Pertanyaan lain pun muncul, sebagai
mahasiswa, dimanakah letak sistem nilai budaya kita? Apakah selama ini kita
sudah berorientasi dengan baik? Apakah orientasi kita telah dinilai baik bagi
orang lain? Pernahkah kita berpikir bahwa hidup ini adalah senda gurau belaka,
bersenang- senang, masa bodoh atau sebagainya, kalau seperti itu maka sadarilah
bahwa orientasi kita menganggap hidup itu baik. Sisi negatif dari orientasi ini
adalah mahasiswa menjadi pemalas, tidak suka bekerja keras, sehingga untuk
pekerjaan kuliah pun copy paste andalannya.
Ada
juga mahasiswa yang orientasi karyanya untuk kedudukan dan kehormatan, sehingga
kuliah pun disadari sebagai status belaka, pengennya dianggap “orang hebat”

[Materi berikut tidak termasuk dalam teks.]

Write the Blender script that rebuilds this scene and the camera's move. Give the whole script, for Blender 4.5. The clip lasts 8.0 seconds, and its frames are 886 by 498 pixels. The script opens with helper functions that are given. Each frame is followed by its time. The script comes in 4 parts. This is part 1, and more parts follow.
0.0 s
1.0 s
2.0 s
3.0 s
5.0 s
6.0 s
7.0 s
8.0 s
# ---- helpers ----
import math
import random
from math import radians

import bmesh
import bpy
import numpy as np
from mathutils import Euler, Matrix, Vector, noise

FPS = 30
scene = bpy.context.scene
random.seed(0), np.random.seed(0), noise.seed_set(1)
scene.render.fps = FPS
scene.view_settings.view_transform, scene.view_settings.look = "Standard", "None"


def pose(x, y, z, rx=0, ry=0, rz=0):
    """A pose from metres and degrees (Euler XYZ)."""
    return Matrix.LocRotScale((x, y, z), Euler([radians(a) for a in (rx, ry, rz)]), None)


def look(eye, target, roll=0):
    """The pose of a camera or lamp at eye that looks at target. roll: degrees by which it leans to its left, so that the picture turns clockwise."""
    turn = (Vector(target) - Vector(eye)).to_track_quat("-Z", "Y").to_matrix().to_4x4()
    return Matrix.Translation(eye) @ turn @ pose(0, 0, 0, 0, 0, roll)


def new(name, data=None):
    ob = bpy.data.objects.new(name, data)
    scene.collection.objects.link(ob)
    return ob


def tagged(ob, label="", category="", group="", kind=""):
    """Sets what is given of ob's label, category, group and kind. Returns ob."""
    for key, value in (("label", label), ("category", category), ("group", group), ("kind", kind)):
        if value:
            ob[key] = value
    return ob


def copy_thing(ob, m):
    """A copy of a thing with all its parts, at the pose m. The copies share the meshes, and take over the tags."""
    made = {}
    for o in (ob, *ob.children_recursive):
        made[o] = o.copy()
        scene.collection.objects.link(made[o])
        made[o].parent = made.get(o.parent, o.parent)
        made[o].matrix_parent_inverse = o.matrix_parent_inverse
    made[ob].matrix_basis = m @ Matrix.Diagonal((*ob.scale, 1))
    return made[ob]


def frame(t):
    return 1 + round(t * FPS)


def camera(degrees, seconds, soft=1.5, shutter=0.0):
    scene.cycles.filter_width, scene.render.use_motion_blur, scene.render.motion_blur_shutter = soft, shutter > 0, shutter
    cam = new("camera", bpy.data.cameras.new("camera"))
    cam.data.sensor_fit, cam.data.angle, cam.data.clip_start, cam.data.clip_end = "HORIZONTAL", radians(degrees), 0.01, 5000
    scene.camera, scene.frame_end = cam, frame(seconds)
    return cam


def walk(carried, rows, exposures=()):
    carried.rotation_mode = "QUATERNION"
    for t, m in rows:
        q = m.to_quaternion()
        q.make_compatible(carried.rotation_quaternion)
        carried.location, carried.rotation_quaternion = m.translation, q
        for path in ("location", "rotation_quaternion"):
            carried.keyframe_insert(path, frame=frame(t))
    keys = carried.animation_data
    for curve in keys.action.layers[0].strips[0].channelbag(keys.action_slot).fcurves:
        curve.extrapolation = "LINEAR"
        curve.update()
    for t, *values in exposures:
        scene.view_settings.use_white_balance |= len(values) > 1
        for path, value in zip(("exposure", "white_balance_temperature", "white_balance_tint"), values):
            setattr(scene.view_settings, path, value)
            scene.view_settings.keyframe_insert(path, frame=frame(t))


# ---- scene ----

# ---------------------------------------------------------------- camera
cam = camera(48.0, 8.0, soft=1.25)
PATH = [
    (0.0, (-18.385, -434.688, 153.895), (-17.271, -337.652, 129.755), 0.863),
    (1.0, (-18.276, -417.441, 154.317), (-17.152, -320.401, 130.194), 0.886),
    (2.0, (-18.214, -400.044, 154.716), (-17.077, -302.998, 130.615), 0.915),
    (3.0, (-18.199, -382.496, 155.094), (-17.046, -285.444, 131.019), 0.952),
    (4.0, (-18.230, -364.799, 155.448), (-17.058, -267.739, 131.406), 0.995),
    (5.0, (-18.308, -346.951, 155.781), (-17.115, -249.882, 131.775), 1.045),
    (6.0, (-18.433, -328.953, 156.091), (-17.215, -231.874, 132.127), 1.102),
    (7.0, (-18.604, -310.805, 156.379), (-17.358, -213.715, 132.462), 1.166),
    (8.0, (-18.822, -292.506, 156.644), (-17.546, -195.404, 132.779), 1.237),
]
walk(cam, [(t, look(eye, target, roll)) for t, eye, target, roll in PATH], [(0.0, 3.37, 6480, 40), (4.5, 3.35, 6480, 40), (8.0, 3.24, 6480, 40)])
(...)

dikampungnya, padahal itu semua hanyalah di atas kertas. Tidak heran kalau
akhir- akhir ini kita menemukan profesor yang plagiat, Rektor yang “bermuka
dua”, dan sebagainya, itu semua karena tidak lain dan tidak bukan hanyalah haus
akan kedudukan, sehingga peningkatan kualitas dianggap sebagai formalitas. Hal
ini tentu dimulai semenjak mereka menjadi mahasiswa.
Atau
pernah kita melihat atau pun kita sendiri yang pelakunya bahwa kegiatan
belajar, berorganisasi, atau bahasa mahasiswanya adalah kupu- kupu (Kuliah- Pustaka,
Kuliah Pustaka), sehingga peningkatan kualitas menjadi prioritasnya, maka
disimpulkan bahwa orientasi sistem nilai budayanya adalah karya itu untuk
menambah karya atau prestasi menjadi tujuannya. Sekilas hal ini bisa menjadi
positif, namun disisi lain dapat menyebabkan seseorang menjadi individualisme
dan intelektualisme yang buruk jika tidak diimbangi dengan sikap yang baik.
Kerangka
Kluckhohn dapat juga dilihat sebagai bentuk “linier ke bawah”, artinya apabila
orientasi mahasiswa mengenai hakikat hidupnya adalah buruk (Lihat tabel), maka
akan mempengaruhi hakikat karyanya yakni untuk nafkah hidup, begitu selanjutnya
orientasi ke masa lalu, tunduk kepada alam, dan bersifat gotong- royong. Namun,
disisi lain kita menilai sistem budaya adalah sesuatu yang dinamis, yang
artinya akan selalu berubah seiring dinamika masyarakat. Sehingga bentuk
“linier ke bawah” tidak mutlak menjadi patokan, tetapi dapat menjadi alat
analisis dalam memahami sistem nilai budaya mahasiswa.